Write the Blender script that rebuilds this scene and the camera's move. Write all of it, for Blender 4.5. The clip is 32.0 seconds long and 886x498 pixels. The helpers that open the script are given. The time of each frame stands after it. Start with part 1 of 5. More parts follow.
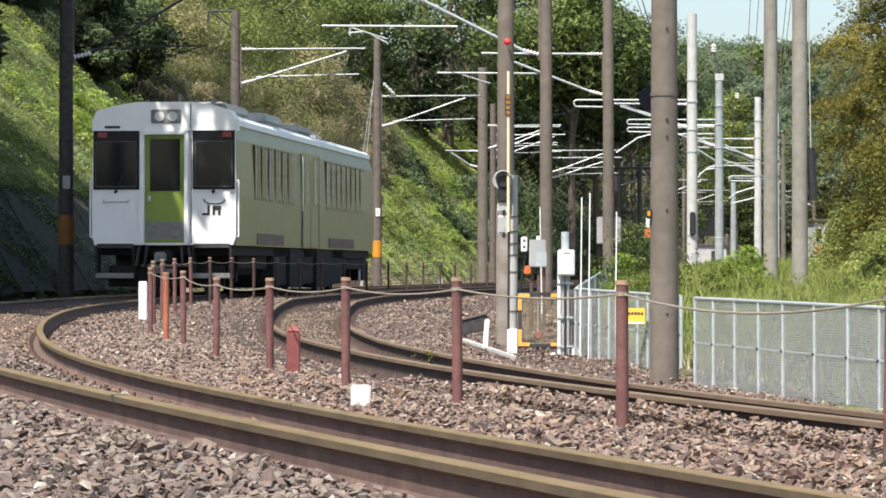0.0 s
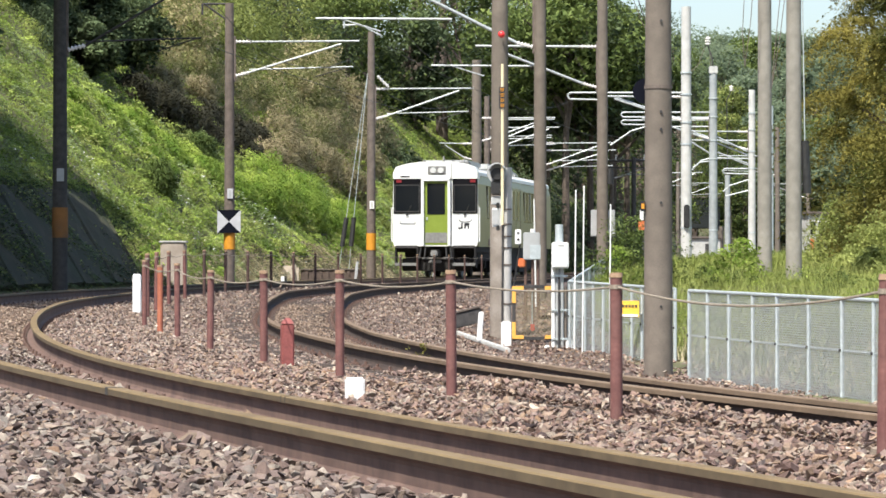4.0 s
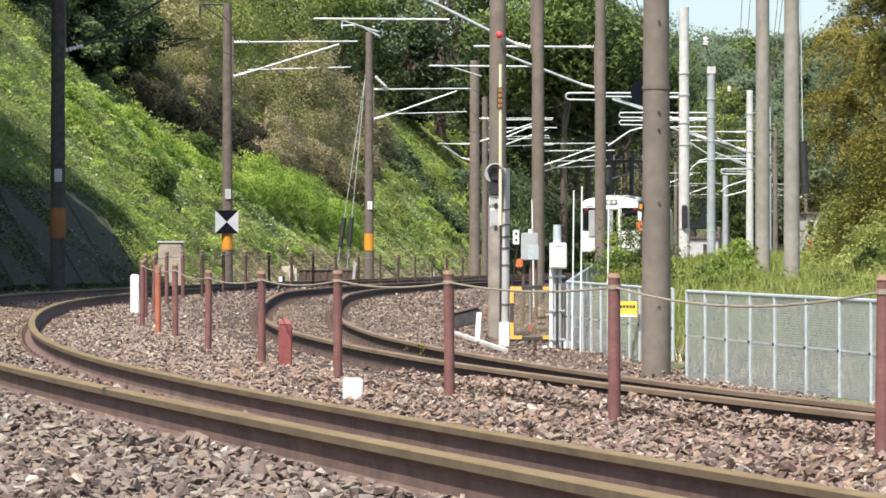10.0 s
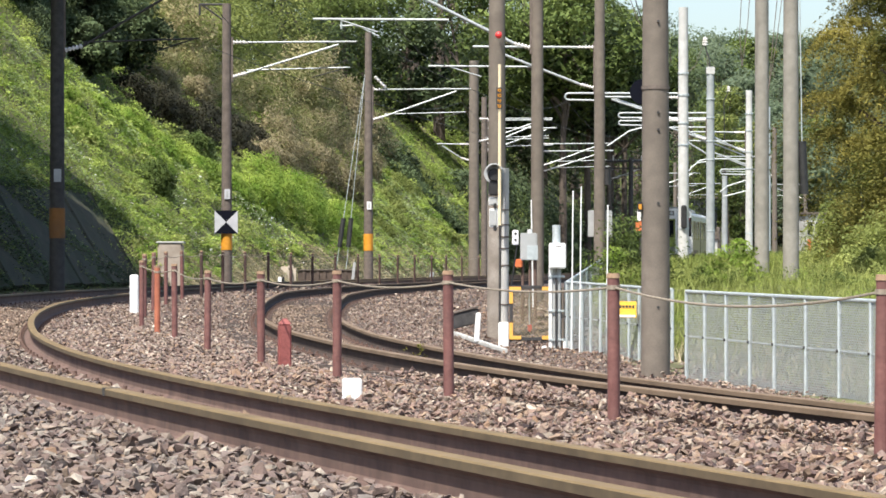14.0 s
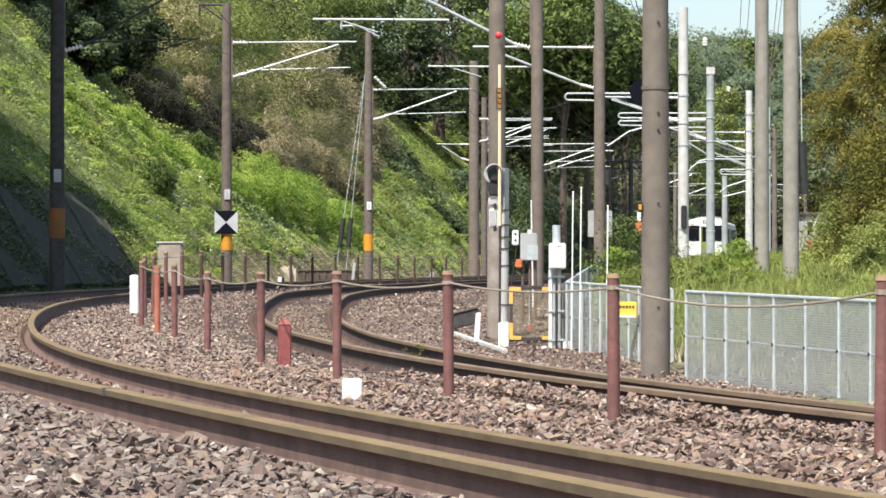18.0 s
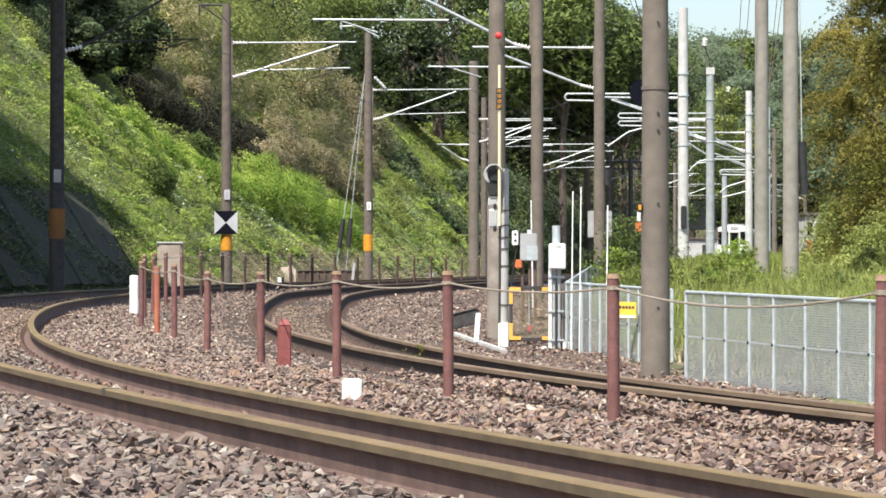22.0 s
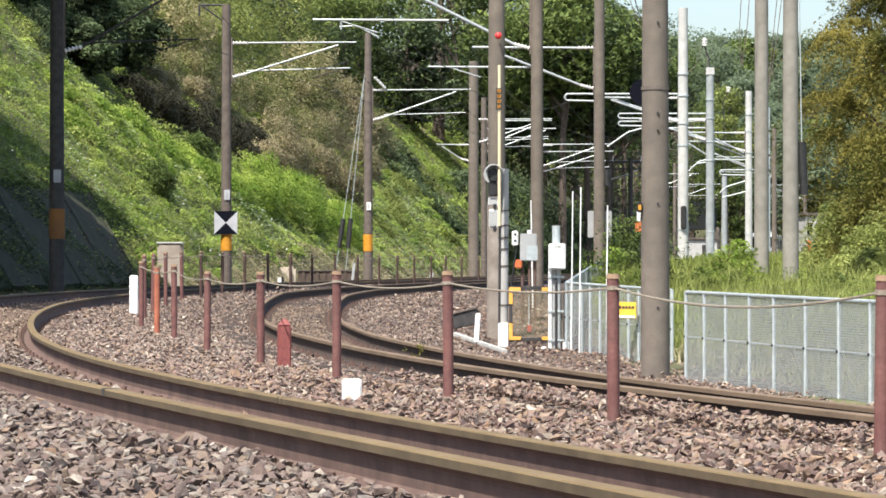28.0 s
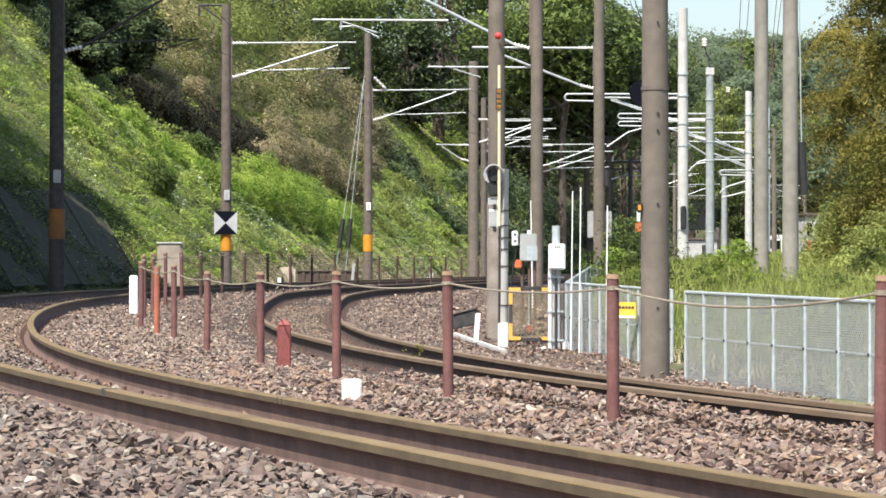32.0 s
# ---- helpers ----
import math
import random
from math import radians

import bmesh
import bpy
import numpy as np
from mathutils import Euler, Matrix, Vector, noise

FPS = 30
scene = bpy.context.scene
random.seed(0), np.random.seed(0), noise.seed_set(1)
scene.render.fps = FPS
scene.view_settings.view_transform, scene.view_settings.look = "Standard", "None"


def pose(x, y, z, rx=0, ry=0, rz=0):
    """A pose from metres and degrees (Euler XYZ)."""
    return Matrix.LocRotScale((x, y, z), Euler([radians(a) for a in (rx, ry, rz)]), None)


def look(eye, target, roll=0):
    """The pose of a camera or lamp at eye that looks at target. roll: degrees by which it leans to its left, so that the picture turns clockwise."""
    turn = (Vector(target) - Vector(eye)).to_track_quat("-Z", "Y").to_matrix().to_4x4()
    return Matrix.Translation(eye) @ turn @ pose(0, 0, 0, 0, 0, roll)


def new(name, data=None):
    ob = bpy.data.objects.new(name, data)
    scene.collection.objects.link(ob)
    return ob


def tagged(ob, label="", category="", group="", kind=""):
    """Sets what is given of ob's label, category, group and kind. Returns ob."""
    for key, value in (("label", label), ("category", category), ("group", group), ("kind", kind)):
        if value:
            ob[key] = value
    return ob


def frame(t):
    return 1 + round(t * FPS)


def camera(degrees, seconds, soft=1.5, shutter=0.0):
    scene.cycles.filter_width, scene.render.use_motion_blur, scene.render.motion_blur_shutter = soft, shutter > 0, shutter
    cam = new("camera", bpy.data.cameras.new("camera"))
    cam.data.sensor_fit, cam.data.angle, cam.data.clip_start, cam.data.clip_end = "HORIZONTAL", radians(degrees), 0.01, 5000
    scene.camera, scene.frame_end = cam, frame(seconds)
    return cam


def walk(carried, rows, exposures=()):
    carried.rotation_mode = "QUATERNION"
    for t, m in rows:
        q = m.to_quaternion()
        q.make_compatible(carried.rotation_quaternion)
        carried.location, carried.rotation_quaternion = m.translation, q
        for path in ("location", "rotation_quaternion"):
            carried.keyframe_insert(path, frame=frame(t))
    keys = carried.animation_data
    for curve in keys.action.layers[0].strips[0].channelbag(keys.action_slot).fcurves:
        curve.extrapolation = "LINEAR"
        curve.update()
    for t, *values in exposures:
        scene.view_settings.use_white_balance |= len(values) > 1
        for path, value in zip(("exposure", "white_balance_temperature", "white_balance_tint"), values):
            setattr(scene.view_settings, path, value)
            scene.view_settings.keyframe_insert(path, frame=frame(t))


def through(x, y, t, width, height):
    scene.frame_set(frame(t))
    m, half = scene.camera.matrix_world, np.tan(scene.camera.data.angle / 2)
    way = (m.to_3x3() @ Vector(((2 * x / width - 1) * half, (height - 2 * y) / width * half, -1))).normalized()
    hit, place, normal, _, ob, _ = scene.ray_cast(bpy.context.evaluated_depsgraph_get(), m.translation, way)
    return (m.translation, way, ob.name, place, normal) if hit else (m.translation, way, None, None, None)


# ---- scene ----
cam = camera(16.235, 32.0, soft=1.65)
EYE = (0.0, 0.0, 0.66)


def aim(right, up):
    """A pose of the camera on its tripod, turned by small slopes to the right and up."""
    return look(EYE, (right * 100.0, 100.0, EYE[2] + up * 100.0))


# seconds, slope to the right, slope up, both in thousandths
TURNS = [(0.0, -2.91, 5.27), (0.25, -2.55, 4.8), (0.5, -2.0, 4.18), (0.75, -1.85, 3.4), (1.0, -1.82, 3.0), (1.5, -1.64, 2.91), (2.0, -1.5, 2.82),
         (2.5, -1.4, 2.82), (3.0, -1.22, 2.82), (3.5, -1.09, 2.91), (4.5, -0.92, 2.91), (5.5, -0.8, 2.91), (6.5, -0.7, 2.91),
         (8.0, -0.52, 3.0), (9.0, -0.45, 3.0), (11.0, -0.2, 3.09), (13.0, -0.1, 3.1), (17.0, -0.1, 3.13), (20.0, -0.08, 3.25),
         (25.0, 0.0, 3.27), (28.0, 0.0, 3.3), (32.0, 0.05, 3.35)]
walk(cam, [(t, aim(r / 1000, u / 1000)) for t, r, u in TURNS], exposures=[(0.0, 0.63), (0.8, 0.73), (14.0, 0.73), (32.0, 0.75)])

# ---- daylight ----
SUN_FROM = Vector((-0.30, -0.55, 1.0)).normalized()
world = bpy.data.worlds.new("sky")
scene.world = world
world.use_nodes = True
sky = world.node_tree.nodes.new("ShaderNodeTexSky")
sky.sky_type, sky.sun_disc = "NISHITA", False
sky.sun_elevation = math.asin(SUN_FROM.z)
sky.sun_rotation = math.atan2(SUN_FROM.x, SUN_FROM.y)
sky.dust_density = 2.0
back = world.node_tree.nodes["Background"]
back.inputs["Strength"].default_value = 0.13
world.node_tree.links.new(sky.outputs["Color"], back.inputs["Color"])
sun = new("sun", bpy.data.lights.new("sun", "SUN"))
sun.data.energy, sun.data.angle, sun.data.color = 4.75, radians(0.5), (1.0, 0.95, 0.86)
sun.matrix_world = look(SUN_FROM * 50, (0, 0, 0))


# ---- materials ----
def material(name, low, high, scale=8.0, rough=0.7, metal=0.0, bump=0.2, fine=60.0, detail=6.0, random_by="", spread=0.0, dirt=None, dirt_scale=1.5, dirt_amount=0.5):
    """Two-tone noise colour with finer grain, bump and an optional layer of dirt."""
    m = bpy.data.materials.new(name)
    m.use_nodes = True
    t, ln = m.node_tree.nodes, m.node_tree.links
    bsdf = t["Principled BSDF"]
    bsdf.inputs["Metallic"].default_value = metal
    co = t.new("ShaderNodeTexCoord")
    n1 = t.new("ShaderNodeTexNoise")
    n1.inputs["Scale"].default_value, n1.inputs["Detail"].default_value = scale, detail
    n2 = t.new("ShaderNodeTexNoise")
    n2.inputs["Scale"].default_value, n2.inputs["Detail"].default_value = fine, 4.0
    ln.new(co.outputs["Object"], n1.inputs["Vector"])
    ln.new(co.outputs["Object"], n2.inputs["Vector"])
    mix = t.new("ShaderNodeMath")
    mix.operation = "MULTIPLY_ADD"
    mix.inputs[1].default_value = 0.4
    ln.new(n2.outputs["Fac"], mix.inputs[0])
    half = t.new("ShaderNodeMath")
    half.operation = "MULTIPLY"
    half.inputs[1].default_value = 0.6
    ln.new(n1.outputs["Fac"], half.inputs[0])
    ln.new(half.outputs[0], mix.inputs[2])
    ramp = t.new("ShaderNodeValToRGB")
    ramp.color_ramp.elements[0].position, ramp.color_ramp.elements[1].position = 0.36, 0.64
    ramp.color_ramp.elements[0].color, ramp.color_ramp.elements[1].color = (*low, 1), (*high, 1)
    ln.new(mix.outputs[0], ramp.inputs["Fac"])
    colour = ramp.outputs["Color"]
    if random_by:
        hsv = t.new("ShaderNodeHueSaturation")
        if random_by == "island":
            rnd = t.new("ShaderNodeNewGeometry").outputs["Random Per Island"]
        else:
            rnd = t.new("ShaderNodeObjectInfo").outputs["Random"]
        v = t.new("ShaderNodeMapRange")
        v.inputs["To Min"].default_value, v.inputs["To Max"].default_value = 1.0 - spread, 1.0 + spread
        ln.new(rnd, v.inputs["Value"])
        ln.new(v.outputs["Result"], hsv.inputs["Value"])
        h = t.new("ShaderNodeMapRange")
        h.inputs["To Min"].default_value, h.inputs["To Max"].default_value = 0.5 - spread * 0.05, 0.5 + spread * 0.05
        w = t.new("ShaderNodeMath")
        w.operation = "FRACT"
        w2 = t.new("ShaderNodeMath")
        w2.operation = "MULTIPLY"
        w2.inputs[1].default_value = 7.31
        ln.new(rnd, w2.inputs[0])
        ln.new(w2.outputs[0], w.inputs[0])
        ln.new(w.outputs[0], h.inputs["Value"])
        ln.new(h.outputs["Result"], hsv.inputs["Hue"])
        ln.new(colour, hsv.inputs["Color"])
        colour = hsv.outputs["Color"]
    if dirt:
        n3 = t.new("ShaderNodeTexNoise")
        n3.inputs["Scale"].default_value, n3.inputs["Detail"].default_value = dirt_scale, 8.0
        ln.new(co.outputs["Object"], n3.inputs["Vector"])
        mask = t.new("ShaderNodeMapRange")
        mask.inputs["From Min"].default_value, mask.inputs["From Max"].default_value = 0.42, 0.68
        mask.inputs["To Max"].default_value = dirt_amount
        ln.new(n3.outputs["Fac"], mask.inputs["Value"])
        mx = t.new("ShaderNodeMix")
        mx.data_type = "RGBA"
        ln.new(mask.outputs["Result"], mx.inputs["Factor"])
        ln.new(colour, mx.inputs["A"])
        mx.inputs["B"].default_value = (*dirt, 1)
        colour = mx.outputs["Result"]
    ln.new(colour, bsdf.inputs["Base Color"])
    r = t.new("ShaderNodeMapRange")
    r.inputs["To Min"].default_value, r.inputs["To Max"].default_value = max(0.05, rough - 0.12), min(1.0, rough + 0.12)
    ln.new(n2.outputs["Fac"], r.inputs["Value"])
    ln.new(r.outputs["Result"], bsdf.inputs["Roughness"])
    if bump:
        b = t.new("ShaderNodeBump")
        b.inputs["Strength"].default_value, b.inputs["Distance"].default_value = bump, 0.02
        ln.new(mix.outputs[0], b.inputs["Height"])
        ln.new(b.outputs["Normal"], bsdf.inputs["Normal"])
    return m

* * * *

GIVEN EXERCISE: Copy out precisely the lines from the line with "return (m.translation, way, ob.name, place, normal)" to the line with "sun.matrix_world = look(SUN_FROM" in the material above, including those two lines and omitting all the rest.

WRITTEN RESPONSE:
    return (m.translation, way, ob.name, place, normal) if hit else (m.translation, way, None, None, None)


# ---- scene ----
cam = camera(16.235, 32.0, soft=1.65)
EYE = (0.0, 0.0, 0.66)


def aim(right, up):
    """A pose of the camera on its tripod, turned by small slopes to the right and up."""
    return look(EYE, (right * 100.0, 100.0, EYE[2] + up * 100.0))


# seconds, slope to the right, slope up, both in thousandths
TURNS = [(0.0, -2.91, 5.27), (0.25, -2.55, 4.8), (0.5, -2.0, 4.18), (0.75, -1.85, 3.4), (1.0, -1.82, 3.0), (1.5, -1.64, 2.91), (2.0, -1.5, 2.82),
         (2.5, -1.4, 2.82), (3.0, -1.22, 2.82), (3.5, -1.09, 2.91), (4.5, -0.92, 2.91), (5.5, -0.8, 2.91), (6.5, -0.7, 2.91),
         (8.0, -0.52, 3.0), (9.0, -0.45, 3.0), (11.0, -0.2, 3.09), (13.0, -0.1, 3.1), (17.0, -0.1, 3.13), (20.0, -0.08, 3.25),
         (25.0, 0.0, 3.27), (28.0, 0.0, 3.3), (32.0, 0.05, 3.35)]
walk(cam, [(t, aim(r / 1000, u / 1000)) for t, r, u in TURNS], exposures=[(0.0, 0.63), (0.8, 0.73), (14.0, 0.73), (32.0, 0.75)])

# ---- daylight ----
SUN_FROM = Vector((-0.30, -0.55, 1.0)).normalized()
world = bpy.data.worlds.new("sky")
scene.world = world
world.use_nodes = True
sky = world.node_tree.nodes.new("ShaderNodeTexSky")
sky.sky_type, sky.sun_disc = "NISHITA", False
sky.sun_elevation = math.asin(SUN_FROM.z)
sky.sun_rotation = math.atan2(SUN_FROM.x, SUN_FROM.y)
sky.dust_density = 2.0
back = world.node_tree.nodes["Background"]
back.inputs["Strength"].default_value = 0.13
world.node_tree.links.new(sky.outputs["Color"], back.inputs["Color"])
sun = new("sun", bpy.data.lights.new("sun", "SUN"))
sun.data.energy, sun.data.angle, sun.data.color = 4.75, radians(0.5), (1.0, 0.95, 0.86)
sun.matrix_world = look(SUN_FROM * 50, (0, 0, 0))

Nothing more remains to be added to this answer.